Digging deeper, into American history for an explanation, The New Yorker dared this comparison and its dangerously great expectations:
Obama has returned eloquence to its essential place in American politics. The choice between experience and eloquence is a false one––something that Lincoln, out of office after a single term in Congress, proved in his own campaign of political and national renewal. Obama’s “mere” speeches on everything from the economy and foreign affairs to race have been at the center of his campaign and its success; if he wins, his eloquence will be central to his ability to govern.
Last word to Obama (Jan. 5, ABC debate), daring us to hope:
And, you know, so the truth is actually words do inspire. Words do help people get involved. Words do help members of Congress get into power so that they can be part of a coalition to deliver health care reform, to deliver a bold energy policy. Don't discount that power, because when the American people are determined that something is going to happen, then it happens. And if they are disaffected and cynical and fearful and told that it can't be done, then it doesn't. I'm running for president because I want to tell them, yes, we can. And that's why I think they're responding in such large numbers.

Sunday, November 02, 2008

White flag of surrender on SNL?

Fallows thinks that McCain threw in the towel on Saturday Night Live last night:
For a candidate who thinks he's ahead, and might actually become president, inevitably there's a tone of new seriousness right at the end: What we've been working for years is within our grasp, let's not screw this up, and let's be sobered by how different the world is going to look in a few days.

So if McCain really thought he had a chance of catching up, he wouldn't have wasted time on an audience that might repair his reputation among liberals and journalists but does him no good with the crucial swing votes. And if he thought he were secretly ahead, he wouldn't comport himself this way. He would be more like the stiff character we saw in the debates.
Outside of the political skits, I think SNL is pretty wretched. But if Obama does win, Tina Fey & co. will have helped decide this election. In Newsweek's recent poll, 34 percent of independents said that the Palin pick makes them less likely to support McCain. In the Washington Post-ABC News poll, 58% of Americans said that Palin was unqualified to be President. Palin made that impression; Tina Fey baked it in.

Of phantom snowstorms and Bosnian snipers

This perfectly innocent memory correction by James Fallows inevitably recalls a more famous lapse:
I mentioned that the only time I missed voting in a presidential election was eight years ago, when "an early blizzard and ice storm" kept the small airplane I was flying grounded for four days in Duluth, Minnesota.
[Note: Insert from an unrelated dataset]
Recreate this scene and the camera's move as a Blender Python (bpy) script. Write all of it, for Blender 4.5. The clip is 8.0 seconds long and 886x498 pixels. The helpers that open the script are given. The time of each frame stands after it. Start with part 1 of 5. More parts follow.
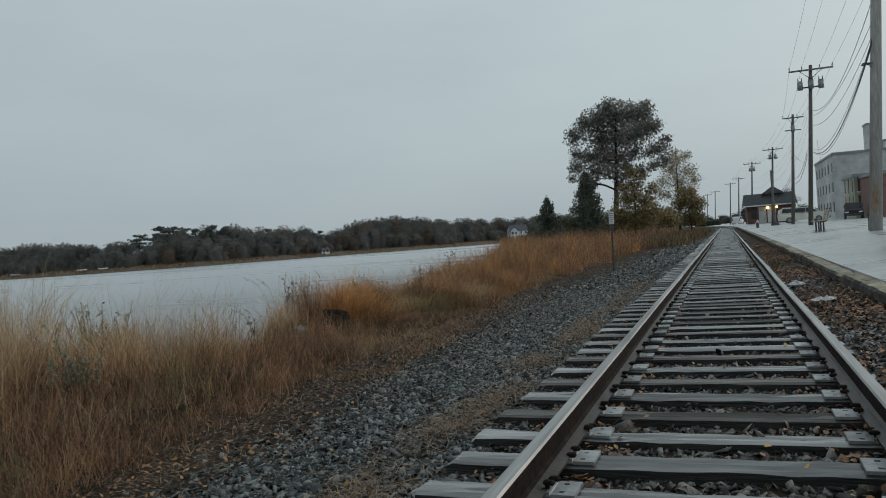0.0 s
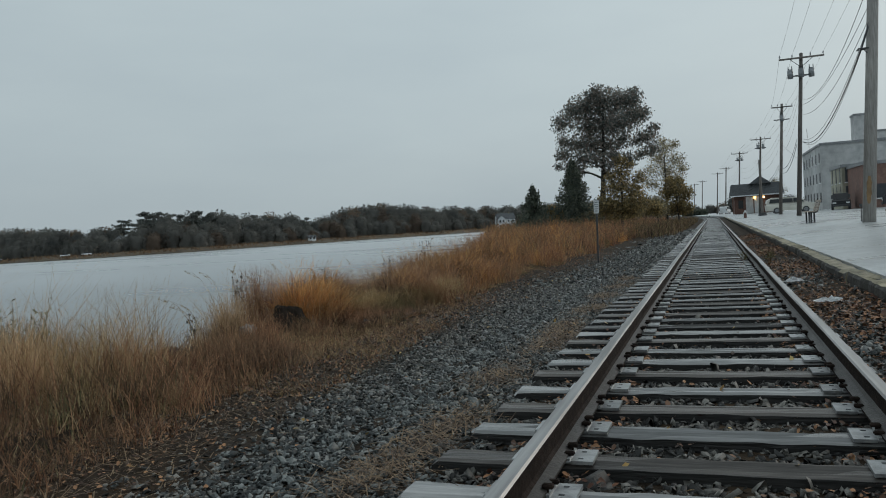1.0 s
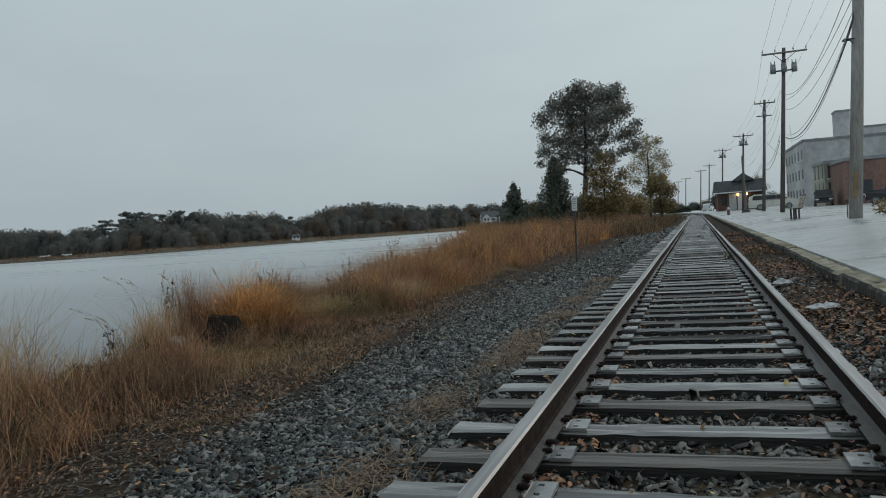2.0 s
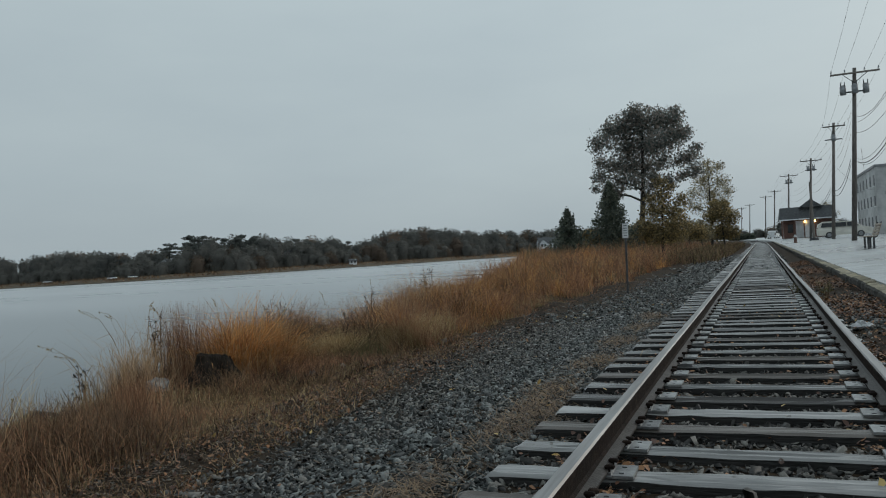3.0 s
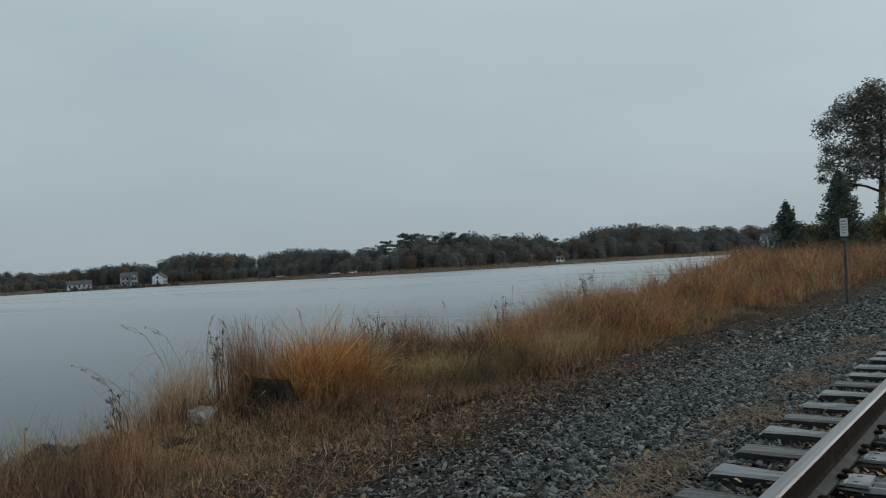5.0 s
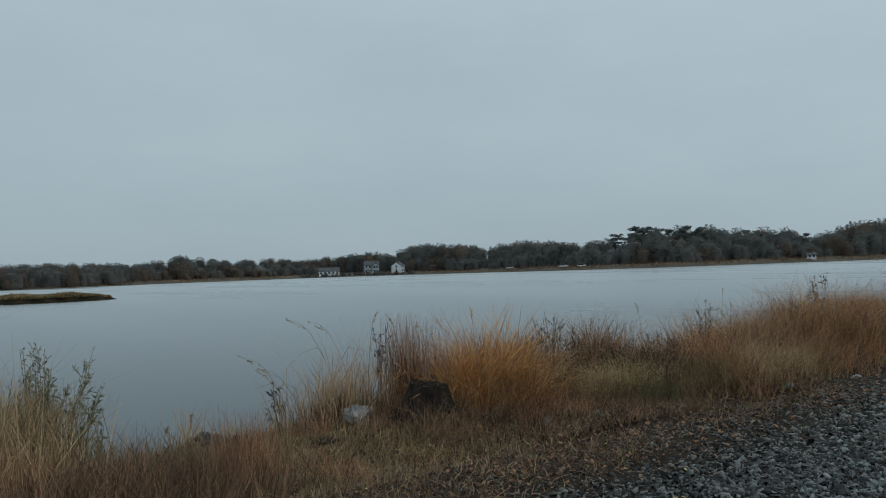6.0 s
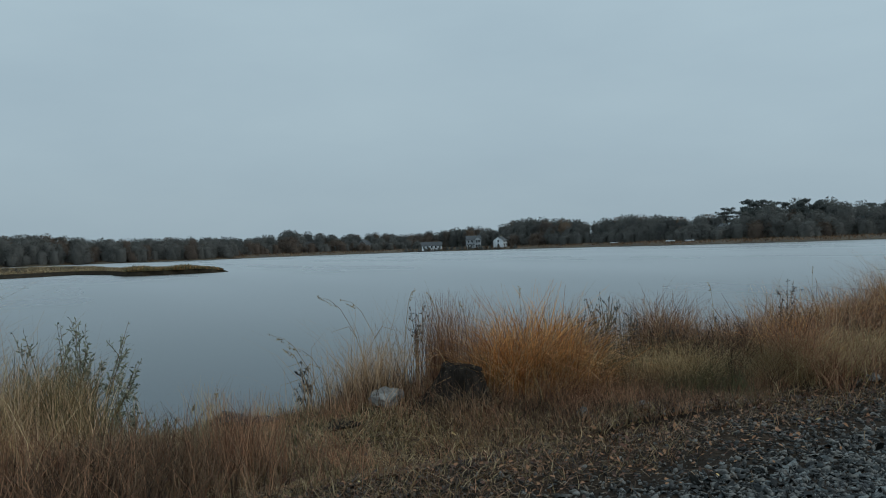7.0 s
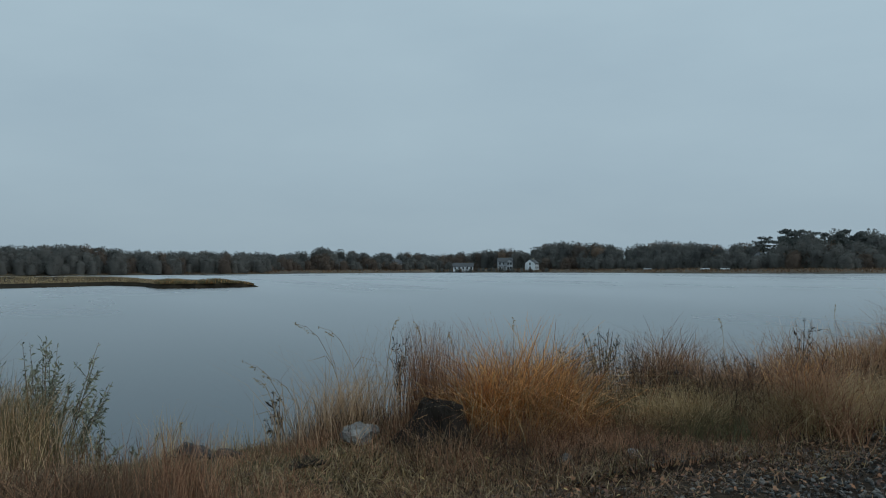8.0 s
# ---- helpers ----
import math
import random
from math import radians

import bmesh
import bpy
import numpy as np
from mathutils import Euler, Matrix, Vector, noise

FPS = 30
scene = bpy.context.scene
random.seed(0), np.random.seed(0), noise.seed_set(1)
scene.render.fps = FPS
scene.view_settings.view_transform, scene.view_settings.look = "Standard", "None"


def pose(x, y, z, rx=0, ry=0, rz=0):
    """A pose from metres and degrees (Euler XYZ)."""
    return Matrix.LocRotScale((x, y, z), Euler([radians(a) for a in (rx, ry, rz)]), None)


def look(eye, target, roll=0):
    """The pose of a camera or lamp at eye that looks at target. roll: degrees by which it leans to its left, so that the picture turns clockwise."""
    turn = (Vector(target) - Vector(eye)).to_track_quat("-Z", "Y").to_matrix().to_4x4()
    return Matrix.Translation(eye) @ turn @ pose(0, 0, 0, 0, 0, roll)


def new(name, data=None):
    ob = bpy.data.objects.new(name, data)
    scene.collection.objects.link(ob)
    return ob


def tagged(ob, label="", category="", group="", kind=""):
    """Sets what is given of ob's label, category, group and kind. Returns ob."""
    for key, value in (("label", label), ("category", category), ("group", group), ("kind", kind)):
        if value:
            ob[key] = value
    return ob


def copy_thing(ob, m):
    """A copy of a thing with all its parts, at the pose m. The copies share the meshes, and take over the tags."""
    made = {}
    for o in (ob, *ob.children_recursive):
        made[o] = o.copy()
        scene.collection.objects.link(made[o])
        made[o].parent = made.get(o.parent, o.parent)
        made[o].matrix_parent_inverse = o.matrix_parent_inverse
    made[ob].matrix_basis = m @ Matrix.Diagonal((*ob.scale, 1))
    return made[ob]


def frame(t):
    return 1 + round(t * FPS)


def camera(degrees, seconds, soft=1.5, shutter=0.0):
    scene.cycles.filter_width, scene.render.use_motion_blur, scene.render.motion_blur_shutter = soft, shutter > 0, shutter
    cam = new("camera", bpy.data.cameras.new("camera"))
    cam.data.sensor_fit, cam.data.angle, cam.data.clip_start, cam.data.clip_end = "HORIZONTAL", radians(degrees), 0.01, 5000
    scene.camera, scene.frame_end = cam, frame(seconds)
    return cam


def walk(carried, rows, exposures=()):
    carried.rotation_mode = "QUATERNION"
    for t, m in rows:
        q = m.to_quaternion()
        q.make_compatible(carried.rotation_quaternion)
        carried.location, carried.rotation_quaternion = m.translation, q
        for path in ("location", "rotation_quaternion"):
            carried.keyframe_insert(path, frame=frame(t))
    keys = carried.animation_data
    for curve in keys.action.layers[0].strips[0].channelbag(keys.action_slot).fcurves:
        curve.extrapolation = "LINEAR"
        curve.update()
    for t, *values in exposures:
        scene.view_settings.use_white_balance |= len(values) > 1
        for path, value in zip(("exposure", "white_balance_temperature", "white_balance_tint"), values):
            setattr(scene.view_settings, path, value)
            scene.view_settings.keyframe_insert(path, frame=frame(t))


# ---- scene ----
cam = camera(59.9, 8.0, 1.0, 0.15)
ROWS = [
    (0, 0.096, 0.127, 1.086, 89.53, 4.08, 20.28),
    (0.5, 0.084, 0.693, 1.085, 89.74, 4.01, 20.04),
    (1, 0.017, 1.214, 1.103, 88.55, 3.67, 19.37),
    (1.2, 0.006, 1.425, 1.101, 88.11, 3.88, 18.85),
    (2.3, 0.059, 2.635, 1.084, 88.47, 3.96, 18.27),
    (2.5, 0.063, 2.886, 1.107, 88.66, 3.80, 18.82),
    (3, 0.081, 3.494, 1.109, 90.53, 3.52, 22.54),
    (3.5, 0.113, 4.029, 1.129, 90.11, 3.64, 24.22),
    (4, 0.159, 4.576, 1.154, 91.35, 3.24, 27.45),
    (4.2, 0.155, 4.787, 1.146, 91.79, 2.67, 29.97),
    (5.3, 0.159, 5.876, 1.155, 91.34, 3.20, 42.99),
    (5.5, 0.158, 6.040, 1.160, 91.85, 2.57, 47.40),
    (6, 0.146, 6.404, 1.181, 91.47, 2.05, 55.07),
    (6.5, 0.152, 6.777, 1.197, 90.78, 1.90, 60.10),
    (7, 0.105, 7.100, 1.178, 89.83, 1.90, 62.73),
    (7.5, 0.005, 7.361, 1.214, 89.26, 1.79, 64.29),
    (8, -0.037, 7.598, 1.230, 91.42, 0.24, 65.11),
]
EXPOSURES = [(0.0, 0.07, 6680, 10.5), (1.0, 0.12, 6660, 10.5), (2.5, 0.12, 6640, 10.5), (3.0, 0.06, 6630, 10.5), (4.0, 0.09, 6600, 10.5), (5.5, 0.04, 6400, 8.8), (6.5, 0.06, 6120, 6.8), (7.2, 0.05, 6010, 6.6), (8.0, 0.01, 5950, 6.6)]
walk(cam, [(t, pose(x, y, z, rx, ry, rz)) for t, x, y, z, rx, ry, rz in ROWS], EXPOSURES)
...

Someone who was actually in Duluth that day reminded me that there was no blizzard on November 7. Fair point! The historical weather records for election day show frigid rain. But even without the (imagined in retrospect) snow on the ground, the clouds were low and full of the perfect ingredients for a small-airplane crash: sub-freezing temperatures and "supercooled droplets," which together make for "airframe icing" and bring airplanes to the ground.
If freezing rain could harden into a blizzard in Fallows' memory banks, I guess an evasive maneuver or two in that plane carrying Hillary Clinton to Bosnia in 1996 could mind-morph into ducking sniper fire when she landed. Of course, Clinton did keep repeating the tale long after it had first been questioned. Could the false memory have become that real to her?